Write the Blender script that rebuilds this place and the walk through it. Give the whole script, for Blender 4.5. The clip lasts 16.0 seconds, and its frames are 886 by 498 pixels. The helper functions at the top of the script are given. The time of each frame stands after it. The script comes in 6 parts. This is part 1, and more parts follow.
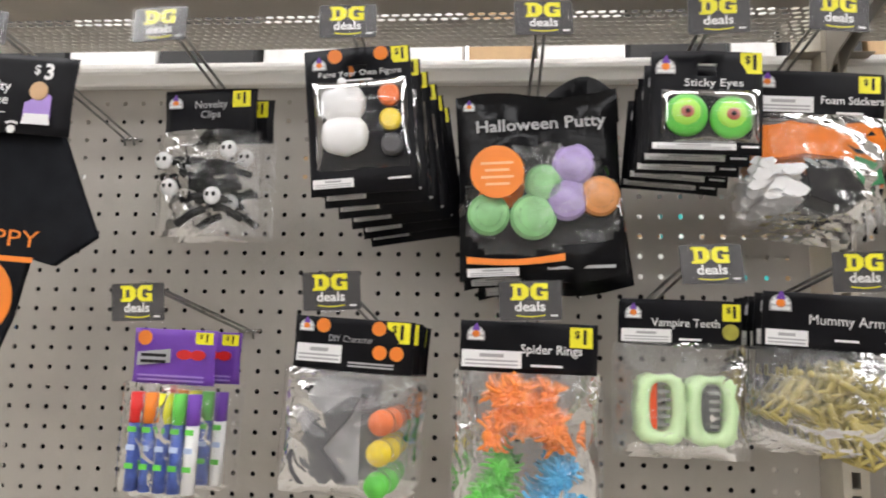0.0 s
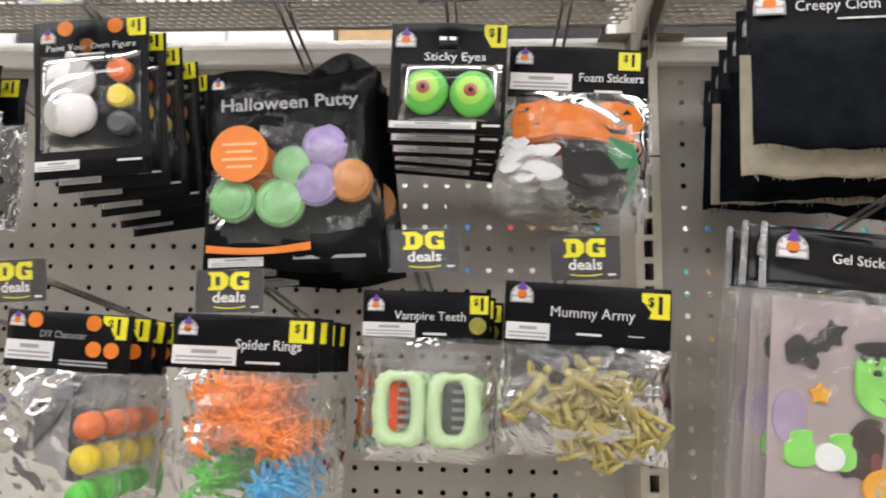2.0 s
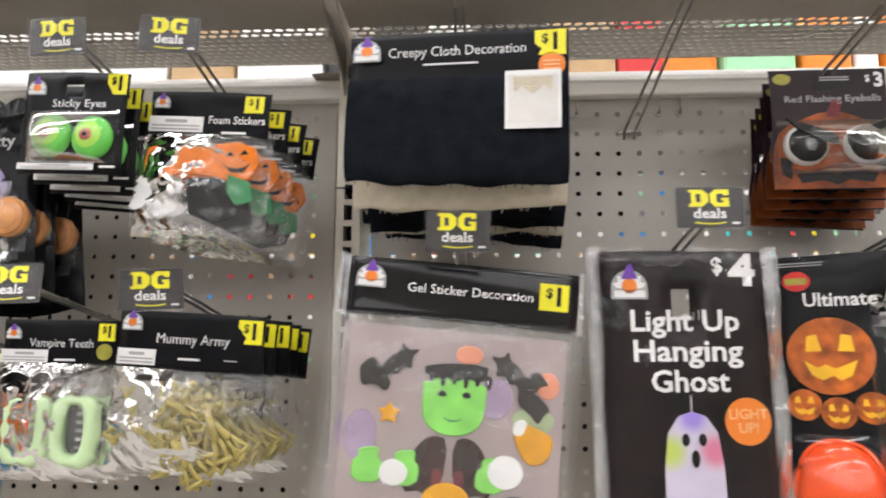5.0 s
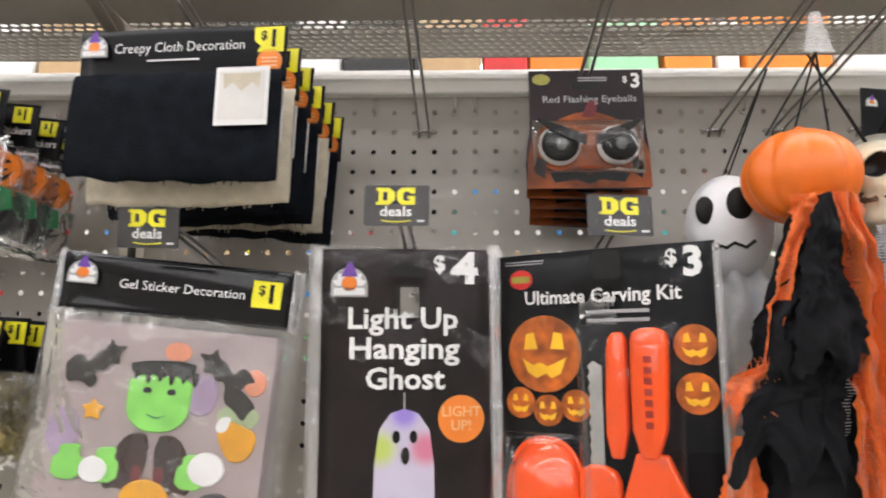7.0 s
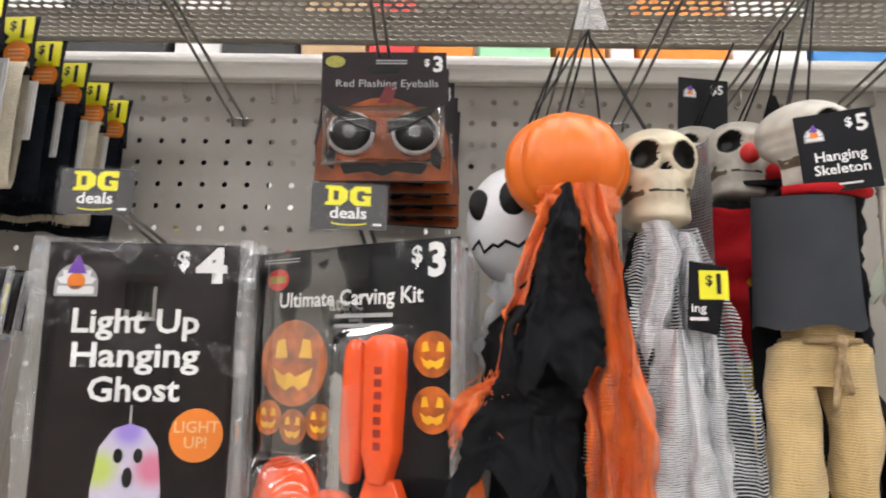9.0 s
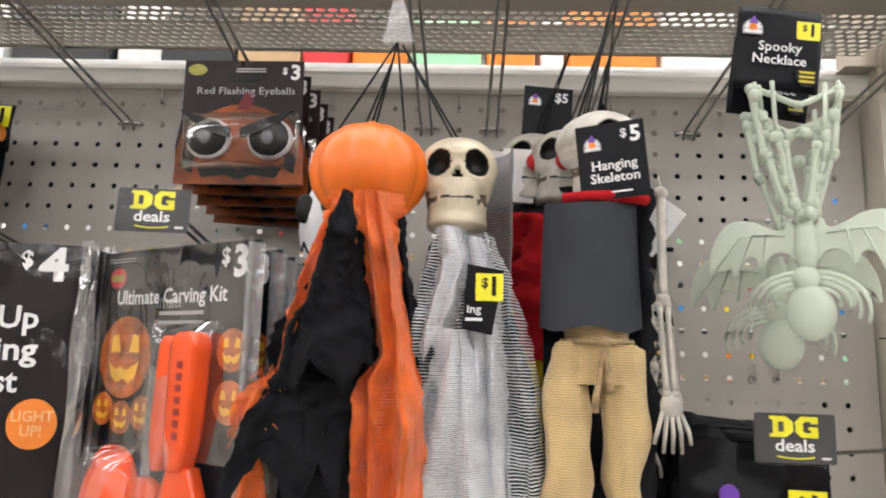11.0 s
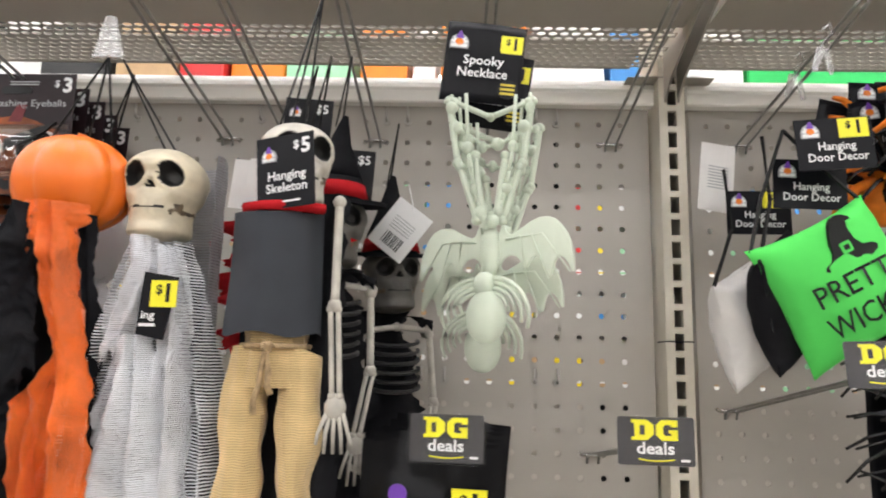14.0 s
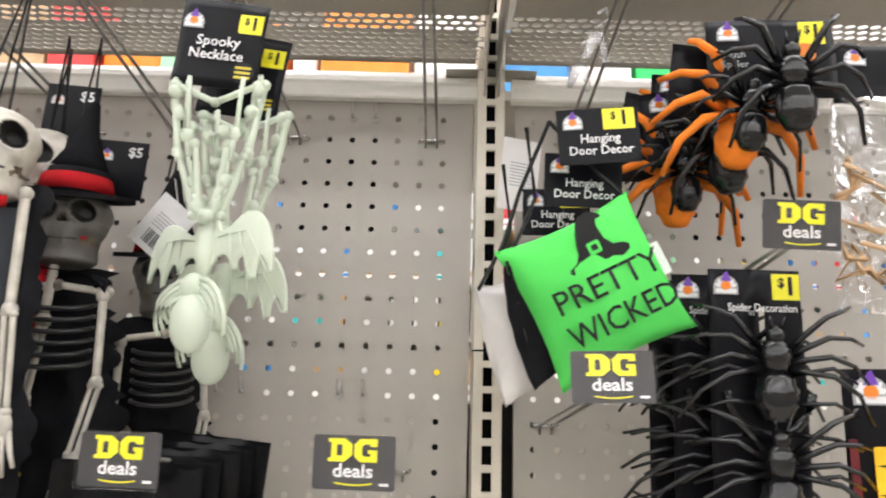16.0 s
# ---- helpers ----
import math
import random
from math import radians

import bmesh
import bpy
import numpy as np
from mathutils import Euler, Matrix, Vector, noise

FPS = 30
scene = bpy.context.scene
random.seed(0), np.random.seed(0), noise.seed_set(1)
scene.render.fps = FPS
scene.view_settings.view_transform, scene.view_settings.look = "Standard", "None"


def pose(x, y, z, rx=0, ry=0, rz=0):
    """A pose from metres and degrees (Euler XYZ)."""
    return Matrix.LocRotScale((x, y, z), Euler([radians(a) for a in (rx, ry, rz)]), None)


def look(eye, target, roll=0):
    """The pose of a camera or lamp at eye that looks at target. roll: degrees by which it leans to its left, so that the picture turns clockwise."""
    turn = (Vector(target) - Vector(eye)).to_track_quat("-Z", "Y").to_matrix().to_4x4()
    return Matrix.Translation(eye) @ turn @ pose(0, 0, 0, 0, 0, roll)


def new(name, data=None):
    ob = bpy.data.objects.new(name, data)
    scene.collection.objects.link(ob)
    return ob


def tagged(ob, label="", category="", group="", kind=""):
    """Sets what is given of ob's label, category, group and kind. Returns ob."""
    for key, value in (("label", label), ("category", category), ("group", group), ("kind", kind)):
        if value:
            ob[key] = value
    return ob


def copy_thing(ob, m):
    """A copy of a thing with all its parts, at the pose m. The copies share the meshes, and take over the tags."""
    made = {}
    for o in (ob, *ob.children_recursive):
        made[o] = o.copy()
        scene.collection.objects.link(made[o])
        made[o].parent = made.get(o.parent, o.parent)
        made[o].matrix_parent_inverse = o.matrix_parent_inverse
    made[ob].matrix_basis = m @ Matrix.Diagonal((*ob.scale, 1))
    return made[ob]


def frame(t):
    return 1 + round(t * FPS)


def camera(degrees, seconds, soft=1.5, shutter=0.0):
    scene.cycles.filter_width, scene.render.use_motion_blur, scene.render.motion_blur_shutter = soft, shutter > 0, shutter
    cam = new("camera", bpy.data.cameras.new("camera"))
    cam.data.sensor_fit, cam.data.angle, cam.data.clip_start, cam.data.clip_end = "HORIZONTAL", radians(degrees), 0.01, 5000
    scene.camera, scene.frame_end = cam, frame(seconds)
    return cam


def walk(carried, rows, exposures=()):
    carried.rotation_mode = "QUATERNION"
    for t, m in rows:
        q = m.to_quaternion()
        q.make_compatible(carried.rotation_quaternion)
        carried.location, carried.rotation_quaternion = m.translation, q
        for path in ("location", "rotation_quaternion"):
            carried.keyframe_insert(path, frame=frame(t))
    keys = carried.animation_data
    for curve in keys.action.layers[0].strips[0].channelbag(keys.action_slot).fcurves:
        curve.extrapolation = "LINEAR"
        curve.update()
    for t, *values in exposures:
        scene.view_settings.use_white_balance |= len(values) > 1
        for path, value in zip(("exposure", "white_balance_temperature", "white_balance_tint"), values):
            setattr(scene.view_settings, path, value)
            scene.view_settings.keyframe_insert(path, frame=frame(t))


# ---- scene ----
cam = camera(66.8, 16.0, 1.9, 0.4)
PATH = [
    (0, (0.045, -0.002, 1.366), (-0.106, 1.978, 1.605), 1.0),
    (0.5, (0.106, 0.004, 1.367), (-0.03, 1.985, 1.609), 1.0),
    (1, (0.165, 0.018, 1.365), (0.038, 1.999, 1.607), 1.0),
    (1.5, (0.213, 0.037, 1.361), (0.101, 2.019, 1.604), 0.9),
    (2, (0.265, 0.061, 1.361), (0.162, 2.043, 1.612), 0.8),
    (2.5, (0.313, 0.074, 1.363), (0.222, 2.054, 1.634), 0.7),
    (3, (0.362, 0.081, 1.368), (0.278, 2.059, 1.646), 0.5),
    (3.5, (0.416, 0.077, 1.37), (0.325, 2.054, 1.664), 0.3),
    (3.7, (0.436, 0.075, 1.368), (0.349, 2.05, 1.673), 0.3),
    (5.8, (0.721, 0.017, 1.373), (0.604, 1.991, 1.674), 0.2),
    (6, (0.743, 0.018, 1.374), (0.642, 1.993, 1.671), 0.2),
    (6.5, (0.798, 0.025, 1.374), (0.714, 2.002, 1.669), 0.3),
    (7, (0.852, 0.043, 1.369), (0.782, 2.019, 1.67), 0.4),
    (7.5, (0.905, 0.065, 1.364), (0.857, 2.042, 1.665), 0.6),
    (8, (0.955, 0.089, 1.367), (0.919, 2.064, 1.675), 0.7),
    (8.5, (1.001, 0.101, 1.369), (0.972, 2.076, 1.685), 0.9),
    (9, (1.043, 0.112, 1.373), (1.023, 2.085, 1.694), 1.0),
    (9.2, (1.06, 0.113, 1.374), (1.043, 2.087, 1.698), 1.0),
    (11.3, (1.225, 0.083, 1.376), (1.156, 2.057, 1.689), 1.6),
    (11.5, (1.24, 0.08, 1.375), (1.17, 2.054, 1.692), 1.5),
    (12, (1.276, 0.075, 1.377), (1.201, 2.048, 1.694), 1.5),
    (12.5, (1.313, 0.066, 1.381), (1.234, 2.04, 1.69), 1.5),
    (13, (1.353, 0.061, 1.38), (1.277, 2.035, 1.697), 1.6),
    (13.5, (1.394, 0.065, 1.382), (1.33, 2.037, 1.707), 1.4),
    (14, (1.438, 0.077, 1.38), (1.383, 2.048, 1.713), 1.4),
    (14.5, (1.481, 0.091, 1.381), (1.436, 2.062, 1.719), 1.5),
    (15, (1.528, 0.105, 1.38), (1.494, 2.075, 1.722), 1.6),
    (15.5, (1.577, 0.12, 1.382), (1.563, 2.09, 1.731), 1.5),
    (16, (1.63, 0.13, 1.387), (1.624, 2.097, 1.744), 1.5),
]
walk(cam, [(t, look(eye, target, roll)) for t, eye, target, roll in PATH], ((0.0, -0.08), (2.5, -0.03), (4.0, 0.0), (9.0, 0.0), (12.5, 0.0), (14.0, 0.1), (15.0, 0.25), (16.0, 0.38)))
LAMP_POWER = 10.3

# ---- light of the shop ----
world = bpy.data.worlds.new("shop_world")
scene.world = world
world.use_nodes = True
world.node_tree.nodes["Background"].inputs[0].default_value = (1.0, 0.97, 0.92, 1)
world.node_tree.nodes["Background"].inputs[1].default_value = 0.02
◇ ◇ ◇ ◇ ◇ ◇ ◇
* What is being asked
Set the listing down in full and exactly. Pictures within it should not appear in the copy.

* Task output
Write the Blender script that rebuilds this place and the walk through it. Give the whole script, for Blender 4.5. The clip lasts 16.0 seconds, and its frames are 886 by 498 pixels. The helper functions at the top of the script are given. The time of each frame stands after it. The script comes in 6 parts. This is part 1, and more parts follow.
0.0 s
2.0 s
5.0 s
7.0 s
9.0 s
11.0 s
14.0 s
16.0 s
# ---- helpers ----
import math
import random
from math import radians

import bmesh
import bpy
import numpy as np
from mathutils import Euler, Matrix, Vector, noise

FPS = 30
scene = bpy.context.scene
random.seed(0), np.random.seed(0), noise.seed_set(1)
scene.render.fps = FPS
scene.view_settings.view_transform, scene.view_settings.look = "Standard", "None"


def pose(x, y, z, rx=0, ry=0, rz=0):
    """A pose from metres and degrees (Euler XYZ)."""
    return Matrix.LocRotScale((x, y, z), Euler([radians(a) for a in (rx, ry, rz)]), None)


def look(eye, target, roll=0):
    """The pose of a camera or lamp at eye that looks at target. roll: degrees by which it leans to its left, so that the picture turns clockwise."""
    turn = (Vector(target) - Vector(eye)).to_track_quat("-Z", "Y").to_matrix().to_4x4()
    return Matrix.Translation(eye) @ turn @ pose(0, 0, 0, 0, 0, roll)


def new(name, data=None):
    ob = bpy.data.objects.new(name, data)
    scene.collection.objects.link(ob)
    return ob


def tagged(ob, label="", category="", group="", kind=""):
    """Sets what is given of ob's label, category, group and kind. Returns ob."""
    for key, value in (("label", label), ("category", category), ("group", group), ("kind", kind)):
        if value:
            ob[key] = value
    return ob


def copy_thing(ob, m):
    """A copy of a thing with all its parts, at the pose m. The copies share the meshes, and take over the tags."""
    made = {}
    for o in (ob, *ob.children_recursive):
        made[o] = o.copy()
        scene.collection.objects.link(made[o])
        made[o].parent = made.get(o.parent, o.parent)
        made[o].matrix_parent_inverse = o.matrix_parent_inverse
    made[ob].matrix_basis = m @ Matrix.Diagonal((*ob.scale, 1))
    return made[ob]


def frame(t):
    return 1 + round(t * FPS)


def camera(degrees, seconds, soft=1.5, shutter=0.0):
    scene.cycles.filter_width, scene.render.use_motion_blur, scene.render.motion_blur_shutter = soft, shutter > 0, shutter
    cam = new("camera", bpy.data.cameras.new("camera"))
    cam.data.sensor_fit, cam.data.angle, cam.data.clip_start, cam.data.clip_end = "HORIZONTAL", radians(degrees), 0.01, 5000
    scene.camera, scene.frame_end = cam, frame(seconds)
    return cam


def walk(carried, rows, exposures=()):
    carried.rotation_mode = "QUATERNION"
    for t, m in rows:
        q = m.to_quaternion()
        q.make_compatible(carried.rotation_quaternion)
        carried.location, carried.rotation_quaternion = m.translation, q
        for path in ("location", "rotation_quaternion"):
            carried.keyframe_insert(path, frame=frame(t))
    keys = carried.animation_data
    for curve in keys.action.layers[0].strips[0].channelbag(keys.action_slot).fcurves:
        curve.extrapolation = "LINEAR"
        curve.update()
    for t, *values in exposures:
        scene.view_settings.use_white_balance |= len(values) > 1
        for path, value in zip(("exposure", "white_balance_temperature", "white_balance_tint"), values):
            setattr(scene.view_settings, path, value)
            scene.view_settings.keyframe_insert(path, frame=frame(t))


# ---- scene ----
cam = camera(66.8, 16.0, 1.9, 0.4)
PATH = [
    (0, (0.045, -0.002, 1.366), (-0.106, 1.978, 1.605), 1.0),
    (0.5, (0.106, 0.004, 1.367), (-0.03, 1.985, 1.609), 1.0),
    (1, (0.165, 0.018, 1.365), (0.038, 1.999, 1.607), 1.0),
    (1.5, (0.213, 0.037, 1.361), (0.101, 2.019, 1.604), 0.9),
    (2, (0.265, 0.061, 1.361), (0.162, 2.043, 1.612), 0.8),
    (2.5, (0.313, 0.074, 1.363), (0.222, 2.054, 1.634), 0.7),
    (3, (0.362, 0.081, 1.368), (0.278, 2.059, 1.646), 0.5),
    (3.5, (0.416, 0.077, 1.37), (0.325, 2.054, 1.664), 0.3),
    (3.7, (0.436, 0.075, 1.368), (0.349, 2.05, 1.673), 0.3),
    (5.8, (0.721, 0.017, 1.373), (0.604, 1.991, 1.674), 0.2),
    (6, (0.743, 0.018, 1.374), (0.642, 1.993, 1.671), 0.2),
    (6.5, (0.798, 0.025, 1.374), (0.714, 2.002, 1.669), 0.3),
    (7, (0.852, 0.043, 1.369), (0.782, 2.019, 1.67), 0.4),
    (7.5, (0.905, 0.065, 1.364), (0.857, 2.042, 1.665), 0.6),
    (8, (0.955, 0.089, 1.367), (0.919, 2.064, 1.675), 0.7),
    (8.5, (1.001, 0.101, 1.369), (0.972, 2.076, 1.685), 0.9),
    (9, (1.043, 0.112, 1.373), (1.023, 2.085, 1.694), 1.0),
    (9.2, (1.06, 0.113, 1.374), (1.043, 2.087, 1.698), 1.0),
    (11.3, (1.225, 0.083, 1.376), (1.156, 2.057, 1.689), 1.6),
    (11.5, (1.24, 0.08, 1.375), (1.17, 2.054, 1.692), 1.5),
    (12, (1.276, 0.075, 1.377), (1.201, 2.048, 1.694), 1.5),
    (12.5, (1.313, 0.066, 1.381), (1.234, 2.04, 1.69), 1.5),
    (13, (1.353, 0.061, 1.38), (1.277, 2.035, 1.697), 1.6),
    (13.5, (1.394, 0.065, 1.382), (1.33, 2.037, 1.707), 1.4),
    (14, (1.438, 0.077, 1.38), (1.383, 2.048, 1.713), 1.4),
    (14.5, (1.481, 0.091, 1.381), (1.436, 2.062, 1.719), 1.5),
    (15, (1.528, 0.105, 1.38), (1.494, 2.075, 1.722), 1.6),
    (15.5, (1.577, 0.12, 1.382), (1.563, 2.09, 1.731), 1.5),
    (16, (1.63, 0.13, 1.387), (1.624, 2.097, 1.744), 1.5),
]
walk(cam, [(t, look(eye, target, roll)) for t, eye, target, roll in PATH], ((0.0, -0.08), (2.5, -0.03), (4.0, 0.0), (9.0, 0.0), (12.5, 0.0), (14.0, 0.1), (15.0, 0.25), (16.0, 0.38)))
LAMP_POWER = 10.3

# ---- light of the shop ----
world = bpy.data.worlds.new("shop_world")
scene.world = world
world.use_nodes = True
world.node_tree.nodes["Background"].inputs[0].default_value = (1.0, 0.97, 0.92, 1)
world.node_tree.nodes["Background"].inputs[1].default_value = 0.02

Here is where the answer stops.